Course Details - Food Security in a Changing Climate

Adaptation and mitigation as institutional change processes

Our climate is changing and communities all over the world are affected. Changing climates have severe negative impacts on natural resources and consequently on food and livelihood security. Societies consequently need to learn to cope with the changes predicted, warmer temperatures, drier soils, changes in weather extremes and rising sea levels. At different governance levels and scales, appropriate responses are needed. However in many countries the existing governance structures and processes are not suited to manage climate change and the adaptive capacity and leadership to address the challenges is often lacking.

Developing the capacity to facilitate change

Climate change adaptation and mitigation activities are part of complex change processes. These require the involvement of many stakeholders, for example local communities, farmers, businesses, scientists, policymakers, extension workers, media and civil society organisations. Climate change governance requires these stakeholders to change their practices and shift perceptions and accepted norms. Such change processes can only be successful if a learning oriented approach to climate change governance is adopted. It requires dedicated, motivated individuals and organisations that can promote and facilitate learning. This course encourages you to become a facilitator of change. You will not only get a full understanding of climate change, its impacts and adaptation and mitigation concepts but also strengthen your skills for stakeholder engagement, policy influencing, advocacy and negotiation to help you establish more effective governance structures.

Climate change governance

It is possible to reduce risks by mainstreaming national risk management policy frameworks in policies and programmes for sustainable development. Since climate change is highly complex and uncertain, a learning oriented approach to climate change governance is required. The most important factor influencing the success of climate change governance to date has been engagement by political leadership.
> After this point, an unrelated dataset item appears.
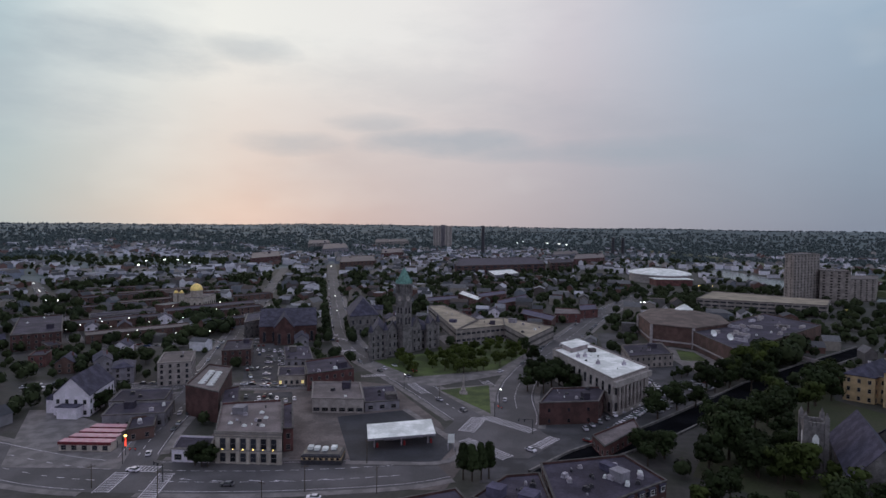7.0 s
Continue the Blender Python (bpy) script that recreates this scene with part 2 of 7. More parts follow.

In situations where political leaders have taken an active interest, matters have moved forward. Increased understanding of climate change and the transmission of sound scientific advice are essential for good governance.

The capacity to bring stakeholders together in analysing climate change issues and developing strategies to protect food systems, assets and livelihoods against the effects of increasing weather variability and the increased frequency and intensity of extreme events is not sufficient in many developing countries. This course offers conceptual frameworks to understand the importance of climate change, vulnerability and adaptation and mitigation options for improved food security. The training approach is interactive and hands-on. It includes practical fieldwork, case studies and individual action planning. Climate change, food security and change process experts contribute to this course. A mix of participants with different backgrounds yet common interests will allow for exchange of experiences.
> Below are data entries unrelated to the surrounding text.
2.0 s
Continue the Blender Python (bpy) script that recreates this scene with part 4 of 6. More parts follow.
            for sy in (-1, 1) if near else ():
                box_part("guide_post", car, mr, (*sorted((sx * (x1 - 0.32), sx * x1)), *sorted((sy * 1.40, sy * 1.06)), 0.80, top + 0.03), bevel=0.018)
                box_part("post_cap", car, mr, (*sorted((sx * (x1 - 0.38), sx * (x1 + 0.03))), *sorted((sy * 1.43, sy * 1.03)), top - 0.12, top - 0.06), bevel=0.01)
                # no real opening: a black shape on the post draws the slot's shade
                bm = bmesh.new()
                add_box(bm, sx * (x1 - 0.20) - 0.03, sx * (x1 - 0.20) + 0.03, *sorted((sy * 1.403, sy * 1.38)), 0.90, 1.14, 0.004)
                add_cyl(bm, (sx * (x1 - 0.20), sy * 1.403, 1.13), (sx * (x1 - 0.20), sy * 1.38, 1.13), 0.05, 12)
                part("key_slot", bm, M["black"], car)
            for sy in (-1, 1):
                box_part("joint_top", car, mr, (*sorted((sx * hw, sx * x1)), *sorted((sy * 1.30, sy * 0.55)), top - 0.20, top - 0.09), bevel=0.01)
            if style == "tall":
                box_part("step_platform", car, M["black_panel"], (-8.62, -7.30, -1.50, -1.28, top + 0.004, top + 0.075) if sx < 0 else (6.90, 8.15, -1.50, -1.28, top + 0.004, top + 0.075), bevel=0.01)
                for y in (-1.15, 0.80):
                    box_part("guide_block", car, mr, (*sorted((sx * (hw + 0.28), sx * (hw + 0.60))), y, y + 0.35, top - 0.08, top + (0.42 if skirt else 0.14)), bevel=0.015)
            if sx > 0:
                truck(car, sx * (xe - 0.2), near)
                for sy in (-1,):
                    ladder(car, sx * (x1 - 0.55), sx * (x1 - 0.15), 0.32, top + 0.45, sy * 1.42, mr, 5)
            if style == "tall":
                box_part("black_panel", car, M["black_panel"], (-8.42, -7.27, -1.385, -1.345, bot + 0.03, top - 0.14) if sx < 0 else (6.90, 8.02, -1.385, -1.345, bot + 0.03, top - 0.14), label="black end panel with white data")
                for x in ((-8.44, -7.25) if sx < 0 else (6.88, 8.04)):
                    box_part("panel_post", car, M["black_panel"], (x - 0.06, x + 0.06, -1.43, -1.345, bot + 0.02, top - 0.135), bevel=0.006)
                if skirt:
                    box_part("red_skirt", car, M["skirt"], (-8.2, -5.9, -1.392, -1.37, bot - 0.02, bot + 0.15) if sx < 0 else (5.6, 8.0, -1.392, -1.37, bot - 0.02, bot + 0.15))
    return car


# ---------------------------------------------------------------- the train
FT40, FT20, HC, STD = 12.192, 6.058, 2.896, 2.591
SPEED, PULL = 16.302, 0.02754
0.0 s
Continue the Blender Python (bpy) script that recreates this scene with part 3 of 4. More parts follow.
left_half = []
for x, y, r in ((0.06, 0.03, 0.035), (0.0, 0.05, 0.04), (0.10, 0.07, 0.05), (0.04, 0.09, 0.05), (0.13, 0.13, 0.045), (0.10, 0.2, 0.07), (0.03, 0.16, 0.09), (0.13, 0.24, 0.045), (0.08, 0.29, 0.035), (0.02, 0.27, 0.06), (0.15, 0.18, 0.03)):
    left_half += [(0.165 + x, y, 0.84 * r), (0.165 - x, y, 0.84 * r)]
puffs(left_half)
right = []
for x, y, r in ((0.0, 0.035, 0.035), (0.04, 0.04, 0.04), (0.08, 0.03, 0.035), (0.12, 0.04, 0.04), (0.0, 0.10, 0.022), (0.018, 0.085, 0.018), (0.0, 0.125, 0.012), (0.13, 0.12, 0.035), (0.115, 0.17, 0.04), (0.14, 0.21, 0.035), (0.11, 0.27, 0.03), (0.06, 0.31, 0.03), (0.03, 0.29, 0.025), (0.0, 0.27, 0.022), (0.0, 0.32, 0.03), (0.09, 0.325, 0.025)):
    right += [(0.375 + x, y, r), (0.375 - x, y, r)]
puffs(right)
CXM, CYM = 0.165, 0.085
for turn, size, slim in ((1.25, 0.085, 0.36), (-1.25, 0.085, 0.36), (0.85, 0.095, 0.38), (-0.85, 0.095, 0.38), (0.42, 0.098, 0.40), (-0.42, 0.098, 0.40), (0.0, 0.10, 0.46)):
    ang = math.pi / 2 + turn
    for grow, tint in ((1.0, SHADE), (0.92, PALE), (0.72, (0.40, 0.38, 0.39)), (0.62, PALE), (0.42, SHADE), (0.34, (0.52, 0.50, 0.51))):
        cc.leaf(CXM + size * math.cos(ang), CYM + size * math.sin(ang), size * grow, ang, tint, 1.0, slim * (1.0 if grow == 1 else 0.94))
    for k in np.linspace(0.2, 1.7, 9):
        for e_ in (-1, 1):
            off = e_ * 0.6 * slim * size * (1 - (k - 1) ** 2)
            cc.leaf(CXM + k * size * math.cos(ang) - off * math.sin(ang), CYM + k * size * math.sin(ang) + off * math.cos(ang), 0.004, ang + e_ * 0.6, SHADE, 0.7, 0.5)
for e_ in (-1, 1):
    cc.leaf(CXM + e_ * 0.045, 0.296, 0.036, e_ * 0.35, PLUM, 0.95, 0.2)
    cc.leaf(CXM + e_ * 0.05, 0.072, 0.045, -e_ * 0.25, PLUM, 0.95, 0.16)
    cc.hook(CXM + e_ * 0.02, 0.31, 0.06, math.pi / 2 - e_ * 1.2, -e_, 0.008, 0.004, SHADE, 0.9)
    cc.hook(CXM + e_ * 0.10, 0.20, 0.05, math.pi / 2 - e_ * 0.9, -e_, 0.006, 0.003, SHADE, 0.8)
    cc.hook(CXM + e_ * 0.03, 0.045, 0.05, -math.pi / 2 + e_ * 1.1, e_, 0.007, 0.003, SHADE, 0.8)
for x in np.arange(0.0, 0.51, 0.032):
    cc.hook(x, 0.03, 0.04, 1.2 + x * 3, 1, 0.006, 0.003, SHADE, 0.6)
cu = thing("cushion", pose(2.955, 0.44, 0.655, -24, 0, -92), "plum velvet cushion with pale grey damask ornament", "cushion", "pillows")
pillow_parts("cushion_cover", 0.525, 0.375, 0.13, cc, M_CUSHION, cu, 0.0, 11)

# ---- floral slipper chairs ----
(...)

Courses are currently online

Our courses are currently online and follow this format:

  • Pre-course assignments for you to get to know WCDI and for us to get to know your work environment and your expectations in relation to the course;
      • Interactive plenary sessions where we share contents, review assignment and facilitate exchanging experiences. During those interactive sessions we work with a number of online tools like Google Jamboard, Mural and Mentimeter;
  • Group work either online or offline where you with other participants address a specific question or do an assignment. Results of these assignments are also shared and discussed during online sessions;
      • Individual assignments where you will read literature, watch videos, and do excercises on your own. These assignments are an essential part of the learning and most of them count for getting the certificate. They are meant to introduce or deepen knowledge and make the link between theory and your own situation. These assignments are reviewed either by peers or facilitators.

In some, but not all, courses we go on virtual field visits – showing you ‘live’ situations in the field, or with companies or organizations that we collaborate with. We offer coaching trajectories where we support you one-on-one or in small groups to review your individual learning paths in the course and help with any basic questions you may have.
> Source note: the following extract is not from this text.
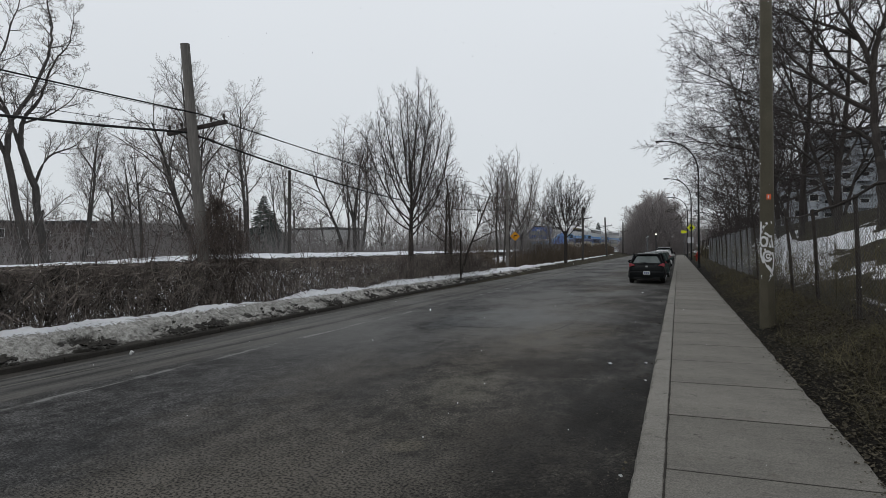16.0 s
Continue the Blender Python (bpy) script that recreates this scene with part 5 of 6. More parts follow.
# ---------------------------------------------------------------- buildings
def building(name, at, turn, size, label, wall_mat, rows, cols, win, group="", balcony=False):
    """A block whose long front faces -y in its own space."""
    b = thing(name, at, label, "building", group)
    b.rotation_euler = (0, 0, turn)
    w, d, h = size
    bm = bmesh.new()
    fx, fz = w / cols, h / rows
    ww, wh = win
    # front wall with real openings
    xs, zs = [0.0], [0.0]
    for i in range(cols):
        xs += [i * fx + (fx - ww) / 2, i * fx + (fx + ww) / 2]
    for j in range(rows):
        zs += [j * fz + fz * 0.32, j * fz + fz * 0.32 + wh]
    xs, zs = xs + [w], zs + [h]
    grid = [[bm.verts.new((x - w / 2, 0, z)) for x in xs] for z in zs]
    for j in range(len(zs) - 1):
        for i in range(len(xs) - 1):
            if i % 2 == 1 and j % 2 == 1:
                continue
            bm.faces.new((grid[j][i], grid[j][i + 1], grid[j + 1][i + 1], grid[j + 1][i]))
    r = bmesh.ops.extrude_face_region(bm, geom=bm.faces[:])
    bmesh.ops.translate(bm, verts=[v for v in r["geom"] if isinstance(v, bmesh.types.BMVert)], vec=(0, 0.28, 0))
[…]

Online platforms: zoom and TalenLMS

Internet connection is important for the completion of the course. Not sure about the connection in your area? Send training.cdi@wur.nl  an e-mail about your situation.

We use Zoom as a facilitating platform for all our online courses. Our courses take place in general over a 6-8 week period to make the workload and time you spend online manageable.

Our online learning system is TalentLMS. Everything you need — our course programme, chatrooms, assignments, background information are in this system. TalentLMS is easy to operate, can also be accessed by your phone and has an on-and offline functionality. We even organize a technical check-in before the course starts, to test your facilities and get familiar with the tools.

Course planning and certificates

The courses workload is approximately 16-20 hours a week (2-2.5 workdays).

The exact data of your course will be available 2-3 weeks prior to the start of the course. If you’ve successfully completed your course we send you a digital certificate.